***** STORED DATA

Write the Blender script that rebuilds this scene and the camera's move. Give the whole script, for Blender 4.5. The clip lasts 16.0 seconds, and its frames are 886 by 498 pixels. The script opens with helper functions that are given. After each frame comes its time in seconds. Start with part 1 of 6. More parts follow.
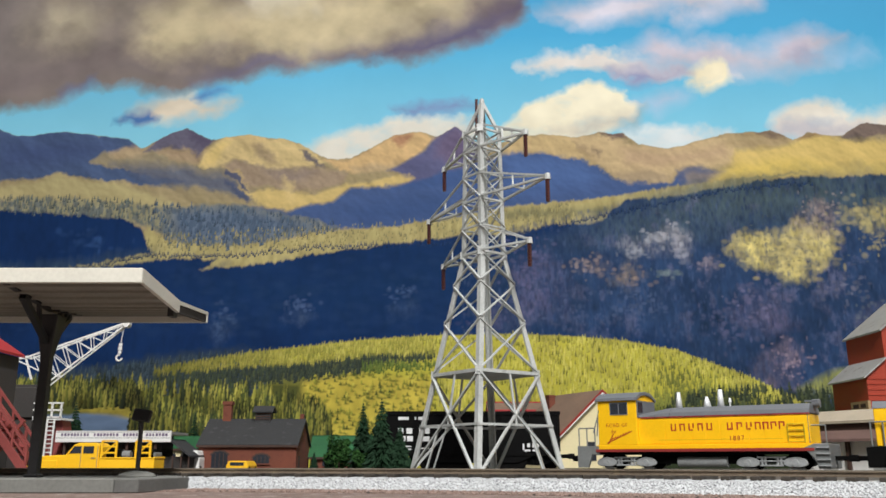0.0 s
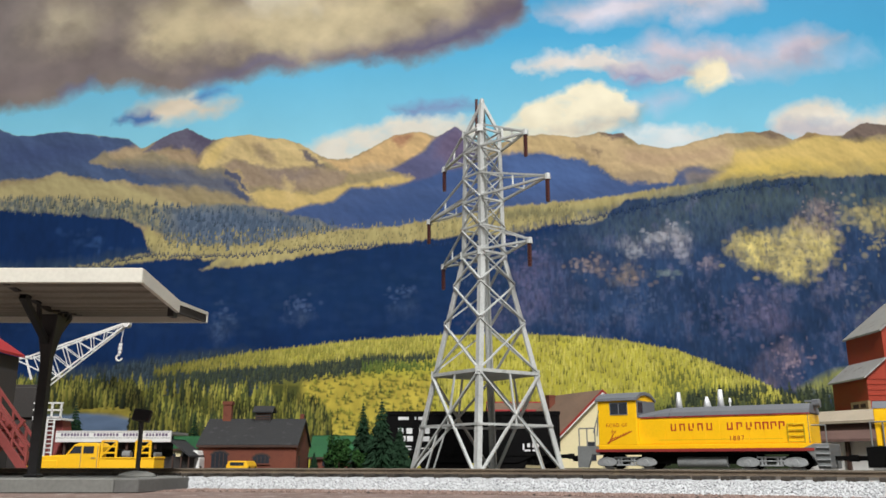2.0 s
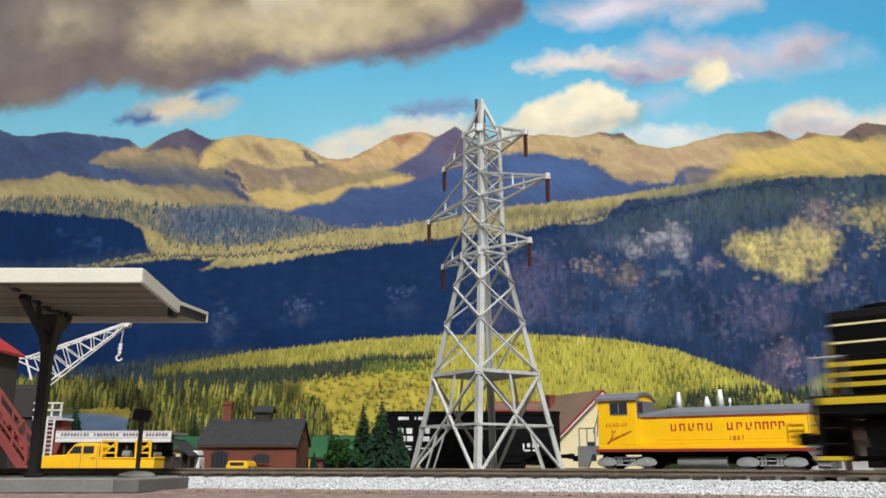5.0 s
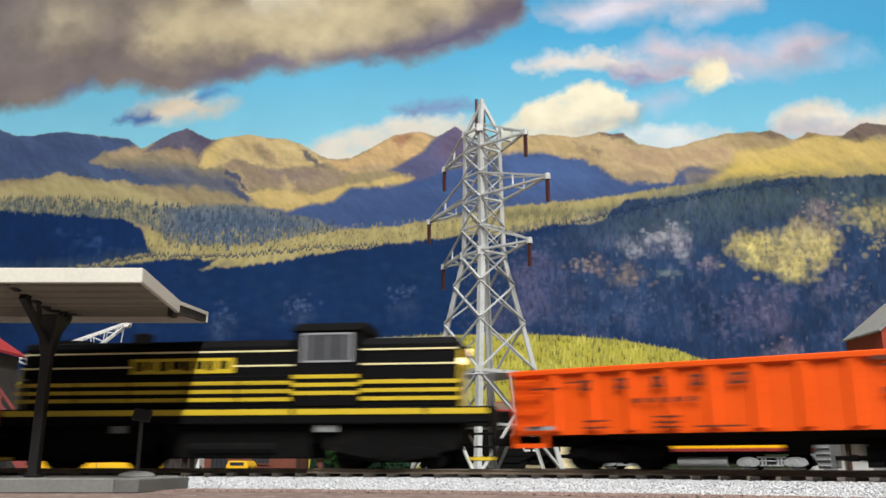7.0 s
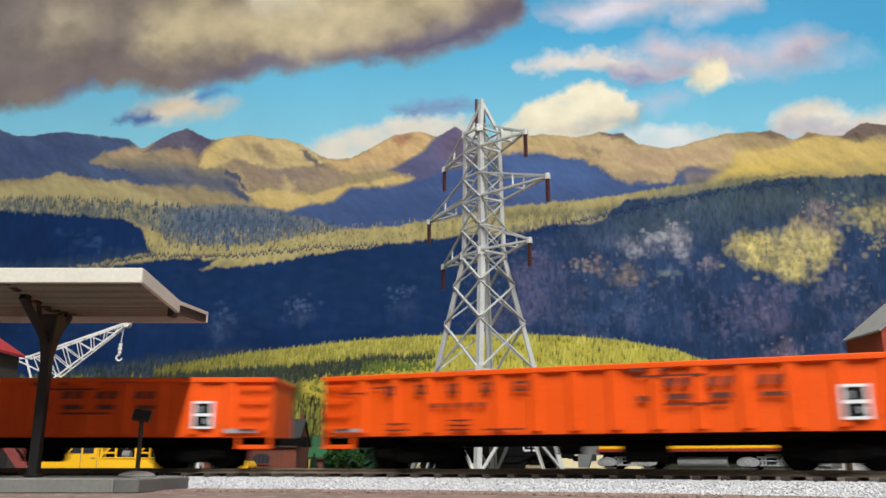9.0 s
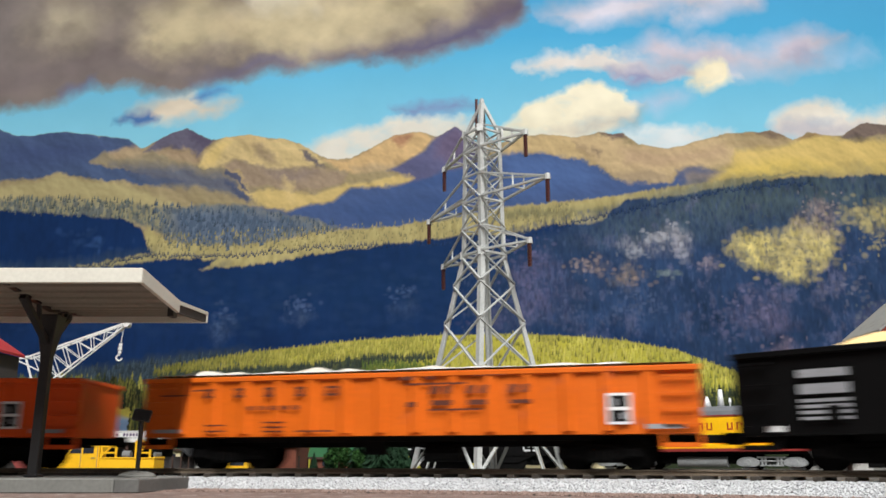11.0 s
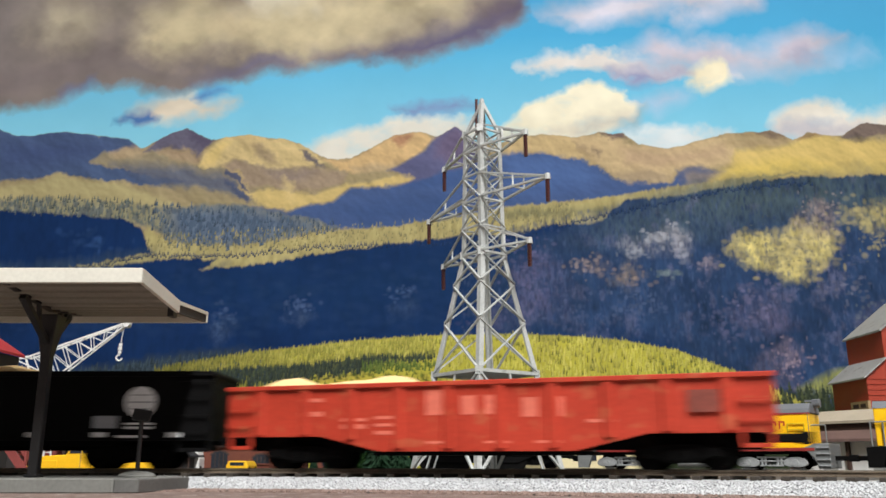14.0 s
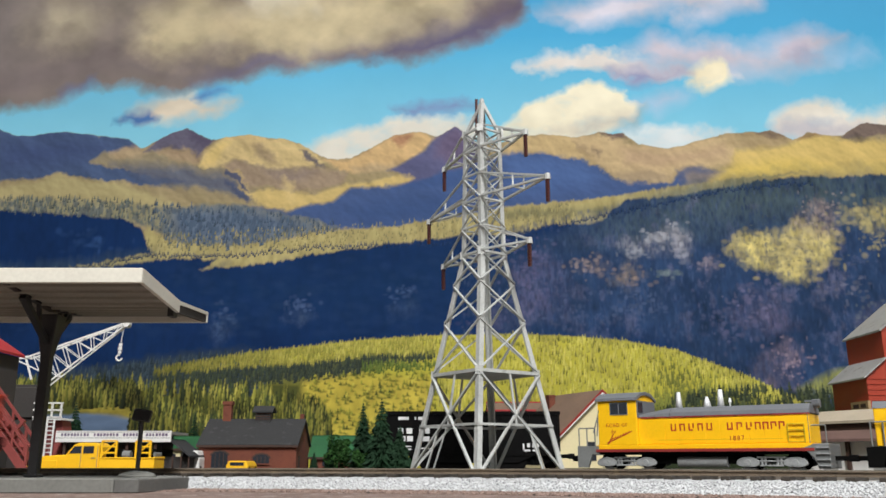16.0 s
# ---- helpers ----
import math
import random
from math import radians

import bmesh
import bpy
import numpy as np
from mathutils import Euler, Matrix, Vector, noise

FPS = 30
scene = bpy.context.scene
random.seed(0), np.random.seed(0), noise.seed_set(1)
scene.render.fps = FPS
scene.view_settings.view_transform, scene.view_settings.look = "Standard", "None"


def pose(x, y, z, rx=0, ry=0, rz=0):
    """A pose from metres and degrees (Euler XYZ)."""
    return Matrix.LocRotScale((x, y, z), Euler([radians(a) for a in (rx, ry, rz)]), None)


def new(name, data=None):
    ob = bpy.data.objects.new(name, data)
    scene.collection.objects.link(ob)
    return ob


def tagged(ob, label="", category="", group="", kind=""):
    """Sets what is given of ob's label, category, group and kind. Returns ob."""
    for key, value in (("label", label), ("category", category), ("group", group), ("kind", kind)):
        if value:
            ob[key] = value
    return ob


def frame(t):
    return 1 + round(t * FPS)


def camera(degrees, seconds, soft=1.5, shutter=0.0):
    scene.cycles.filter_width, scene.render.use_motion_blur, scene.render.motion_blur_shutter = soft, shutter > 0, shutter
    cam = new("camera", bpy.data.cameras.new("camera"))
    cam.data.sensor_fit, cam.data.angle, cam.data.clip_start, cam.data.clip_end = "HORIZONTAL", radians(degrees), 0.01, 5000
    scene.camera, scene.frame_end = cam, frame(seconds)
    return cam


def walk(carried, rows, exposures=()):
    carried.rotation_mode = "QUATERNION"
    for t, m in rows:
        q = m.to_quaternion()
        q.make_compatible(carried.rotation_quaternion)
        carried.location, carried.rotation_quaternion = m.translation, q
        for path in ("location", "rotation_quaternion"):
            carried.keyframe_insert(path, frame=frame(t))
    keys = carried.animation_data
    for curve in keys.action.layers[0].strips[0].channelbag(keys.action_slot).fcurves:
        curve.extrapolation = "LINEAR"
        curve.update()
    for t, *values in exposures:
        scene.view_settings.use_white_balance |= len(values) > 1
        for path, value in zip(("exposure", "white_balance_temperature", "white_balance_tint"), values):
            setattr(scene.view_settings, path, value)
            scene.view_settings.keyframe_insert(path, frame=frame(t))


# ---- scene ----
cam = camera(56.0, 16.0, soft=1.6, shutter=0.75)
EYE = (0.0, 0.0, 0.0095)
TILT = 14.195
walk(cam, [(0.0, pose(*EYE, 90 + TILT, 0, 0)), (16.0, pose(*EYE, 90 + TILT, 0, 0))],
     exposures=[(0.0, 0.03), (4.2, 0.03), (6.3, 0.13), (7.2, 0.08), (8.0, 0.0), (9.2, 0.0), (11.3, 0.08), (12.5, 0.15), (13.2, 0.15), (14.2, 0.07), (15.2, 0.03), (16.0, 0.03)])

# ---- world and light: a closed room with ceiling tubes over the layout ----
world = bpy.data.worlds.new("room_world")
scene.world = world
world.use_nodes = True
world.node_tree.nodes["Background"].inputs[0].default_value = (0.75, 0.8, 0.9, 1)
world.node_tree.nodes["Background"].inputs[1].default_value = 0.02

CEILING = 1.45                     # height of the ceiling over the layout's board


def tube_lamp(name, x, y, watts, wide, long):
    data = bpy.data.lights.new(name, "AREA")
    data.shape, data.size, data.size_y = "RECTANGLE", wide, long
    data.energy, data.color = watts, (1.0, 0.985, 0.965)
    ob = new(name, data)
    ob.matrix_basis = pose(x, y, CEILING - 0.075)
    return ob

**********

(WHAT TO DO): Copy each line of the listing in which the word "values" can be found.

(RESULT OF THE TASK):
    for t, *values in exposures:
        scene.view_settings.use_white_balance |= len(values) > 1
        for path, value in zip(("exposure", "white_balance_temperature", "white_balance_tint"), values):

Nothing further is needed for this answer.